THE INPUT:

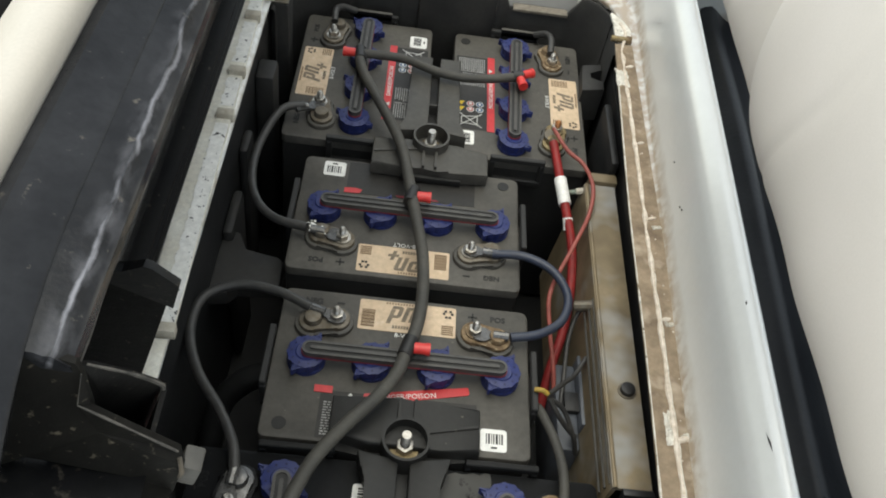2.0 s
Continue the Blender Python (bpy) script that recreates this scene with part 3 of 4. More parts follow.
# ---- batteries ----
def make_battery(m, dusty, label, posts=("lead", "lead"), strip_kind=""):
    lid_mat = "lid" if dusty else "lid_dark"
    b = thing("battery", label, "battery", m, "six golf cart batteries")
    # sides are the darker case colour, below a thin dusty lid
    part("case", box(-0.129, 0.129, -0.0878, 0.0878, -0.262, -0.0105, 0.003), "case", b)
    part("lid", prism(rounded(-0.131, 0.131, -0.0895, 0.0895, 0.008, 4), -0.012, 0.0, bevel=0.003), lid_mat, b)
    # lugs take the dark case colour to stand in for shade on them
    for s in (-1, 1):
        lug = bmesh.new()
        for y0, y1, z0, z1 in ((-0.038, 0.032, 0.003, 0.011), (-0.038, 0.032, -0.032, -0.024), (-0.038, -0.031, -0.024, 0.003), (0.025, 0.032, -0.024, 0.003)):
            box(min(s * 0.131, s * 0.1375), max(s * 0.131, s * 0.1375), y0, y1, z0, z1, 0.001, 1, lug)
        part("lug", lug, "case" if dusty else "lid_dark", b)
    # terminals
    for s, kind in zip((-1, 1), posts):
        px, py, sx, sy = s * 0.096, 0.043, s * 0.072, 0.048
        t = part("terminal", prism(capsule(px, py, sx, sy, 0.0185, waist=0.004), 0.0, 0.0055, bevel=0.002), lid_mat, b)
        bm = prism(capsule(px, py, sx, sy, 0.0143, waist=0.003), 0.0055, 0.010, bevel=0.0015)
        cyl(px, py, 0.010, 0.017, 0.0095, 0.0085, bm=bm, bevel=0.001)
        part("post", bm, kind, t)
        bm = cyl(sx, sy, 0.010, 0.012, 0.0095, bm=None, seg=18)
        part("washer", bm, "steel" if kind in ("lead", "tin") else kind, t)
        part("nut", cyl(sx, sy, 0.012, 0.0185, 0.0072, seg=6, bevel=0.0006), "steel", t)
        bm = bmesh.new()
        for i in range(6):
            z = 0.0185 + i * 0.0012
            cyl(sx, sy, z, z + 0.0006, 0.0036, 0.0041, seg=10, bm=bm)
            cyl(sx, sy, z + 0.0006, z + 0.0012, 0.0041, 0.0036, seg=10, bm=bm)
        cyl(sx, sy, 0.0257, 0.0275, 0.0037, 0.0018, seg=10, bm=bm)
        part("stud", bm, "copper" if kind == "brass" else "steel", t)
    # tan label with its print
    lab = part("label", prism(rounded(-0.050, 0.053, 0.0445, 0.0835, 0.002, 3), 0.0, 0.0005), "tan_pale" if dusty else "tan", b, "tan paper label with black print")
    z = 0.0005
    bm = bmesh.new()
    slant = lambda pts: [(x + 0.28 * (y - 0.066) - 0.008, y) for x, y in pts]
    prism(slant([(-0.010, 0.055), (-0.0055, 0.055), (-0.0055, 0.0625), (0.0000, 0.0625), (0.0025, 0.065), (0.0025, 0.0755), (0.0, 0.078), (-0.010, 0.078), (-0.010, 0.0745), (-0.002, 0.0745), (-0.002, 0.066), (-0.0055, 0.066), (-0.0055, 0.0735), (-0.010, 0.0735)]), z, z + 0.0004, bm=bm)
    prism(slant([(0.005, 0.0585), (0.0095, 0.0585), (0.0095, 0.0745), (0.0125, 0.0745), (0.0125, 0.0585), (0.0170, 0.0585), (0.0170, 0.0755), (0.0145, 0.078), (0.005, 0.078)]), z, z + 0.0004, bm=bm)
    prism(slant([(0.0175, 0.0550), (0.0215, 0.0550), (0.0215, 0.0500), (0.0255, 0.0500), (0.0255, 0.0550), (0.0295, 0.0550), (0.0295, 0.0585), (0.0255, 0.0585), (0.0255, 0.0635), (0.0215, 0.0635), (0.0215, 0.0585), (0.0175, 0.0585)]), z, z + 0.0004, bm=bm)
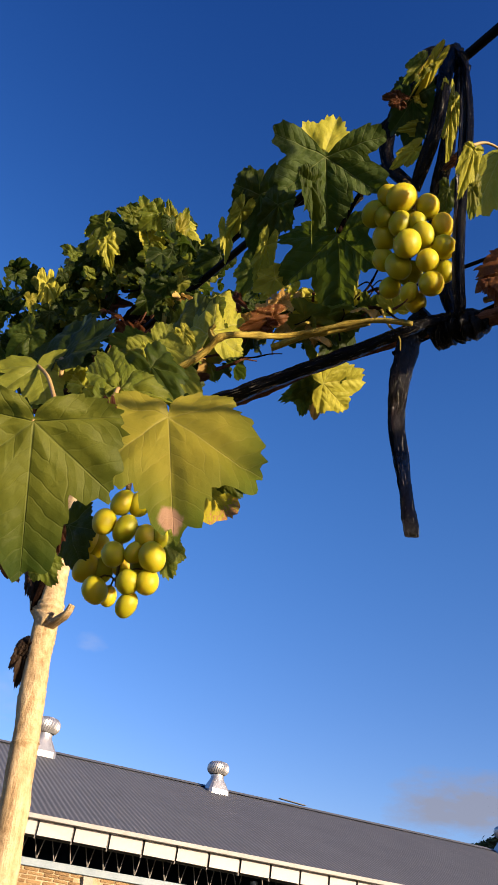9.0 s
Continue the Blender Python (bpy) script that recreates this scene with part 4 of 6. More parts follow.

GIVEN REQUEST: What comes back should match the records exactly, minus any pictures.

CORRECT RESULT:
2.0 s
Continue the Blender Python (bpy) script that recreates this scene with part 3 of 4. More parts follow.
# ---- batteries ----
def make_battery(m, dusty, label, posts=("lead", "lead"), strip_kind=""):
    lid_mat = "lid" if dusty else "lid_dark"
    b = thing("battery", label, "battery", m, "six golf cart batteries")
    # sides are the darker case colour, below a thin dusty lid
    part("case", box(-0.129, 0.129, -0.0878, 0.0878, -0.262, -0.0105, 0.003), "case", b)
    part("lid", prism(rounded(-0.131, 0.131, -0.0895, 0.0895, 0.008, 4), -0.012, 0.0, bevel=0.003), lid_mat, b)
    # lugs take the dark case colour to stand in for shade on them
    for s in (-1, 1):
        lug = bmesh.new()
        for y0, y1, z0, z1 in ((-0.038, 0.032, 0.003, 0.011), (-0.038, 0.032, -0.032, -0.024), (-0.038, -0.031, -0.024, 0.003), (0.025, 0.032, -0.024, 0.003)):
            box(min(s * 0.131, s * 0.1375), max(s * 0.131, s * 0.1375), y0, y1, z0, z1, 0.001, 1, lug)
        part("lug", lug, "case" if dusty else "lid_dark", b)
    # terminals
    for s, kind in zip((-1, 1), posts):
        px, py, sx, sy = s * 0.096, 0.043, s * 0.072, 0.048
        t = part("terminal", prism(capsule(px, py, sx, sy, 0.0185, waist=0.004), 0.0, 0.0055, bevel=0.002), lid_mat, b)
        bm = prism(capsule(px, py, sx, sy, 0.0143, waist=0.003), 0.0055, 0.010, bevel=0.0015)
        cyl(px, py, 0.010, 0.017, 0.0095, 0.0085, bm=bm, bevel=0.001)
        part("post", bm, kind, t)
        bm = cyl(sx, sy, 0.010, 0.012, 0.0095, bm=None, seg=18)
        part("washer", bm, "steel" if kind in ("lead", "tin") else kind, t)
        part("nut", cyl(sx, sy, 0.012, 0.0185, 0.0072, seg=6, bevel=0.0006), "steel", t)
        bm = bmesh.new()
        for i in range(6):
            z = 0.0185 + i * 0.0012
            cyl(sx, sy, z, z + 0.0006, 0.0036, 0.0041, seg=10, bm=bm)
            cyl(sx, sy, z + 0.0006, z + 0.0012, 0.0041, 0.0036, seg=10, bm=bm)
        cyl(sx, sy, 0.0257, 0.0275, 0.0037, 0.0018, seg=10, bm=bm)
        part("stud", bm, "copper" if kind == "brass" else "steel", t)
    # tan label with its print
    lab = part("label", prism(rounded(-0.050, 0.053, 0.0445, 0.0835, 0.002, 3), 0.0, 0.0005), "tan_pale" if dusty else "tan", b, "tan paper label with black print")
    z = 0.0005
    bm = bmesh.new()
    slant = lambda pts: [(x + 0.28 * (y - 0.066) - 0.008, y) for x, y in pts]
    prism(slant([(-0.010, 0.055), (-0.0055, 0.055), (-0.0055, 0.0625), (0.0000, 0.0625), (0.0025, 0.065), (0.0025, 0.0755), (0.0, 0.078), (-0.010, 0.078), (-0.010, 0.0745), (-0.002, 0.0745), (-0.002, 0.066), (-0.0055, 0.066), (-0.0055, 0.0735), (-0.010, 0.0735)]), z, z + 0.0004, bm=bm)
    prism(slant([(0.005, 0.0585), (0.0095, 0.0585), (0.0095, 0.0745), (0.0125, 0.0745), (0.0125, 0.0585), (0.0170, 0.0585), (0.0170, 0.0755), (0.0145, 0.078), (0.005, 0.078)]), z, z + 0.0004, bm=bm)
    prism(slant([(0.0175, 0.0550), (0.0215, 0.0550), (0.0215, 0.0500), (0.0255, 0.0500), (0.0255, 0.0550), (0.0295, 0.0550), (0.0295, 0.0585), (0.0255, 0.0585), (0.0255, 0.0635), (0.0215, 0.0635), (0.0215, 0.0585), (0.0175, 0.0585)]), z, z + 0.0004, bm=bm)
9.0 s
Continue the Blender Python (bpy) script that recreates this scene with part 4 of 6. More parts follow.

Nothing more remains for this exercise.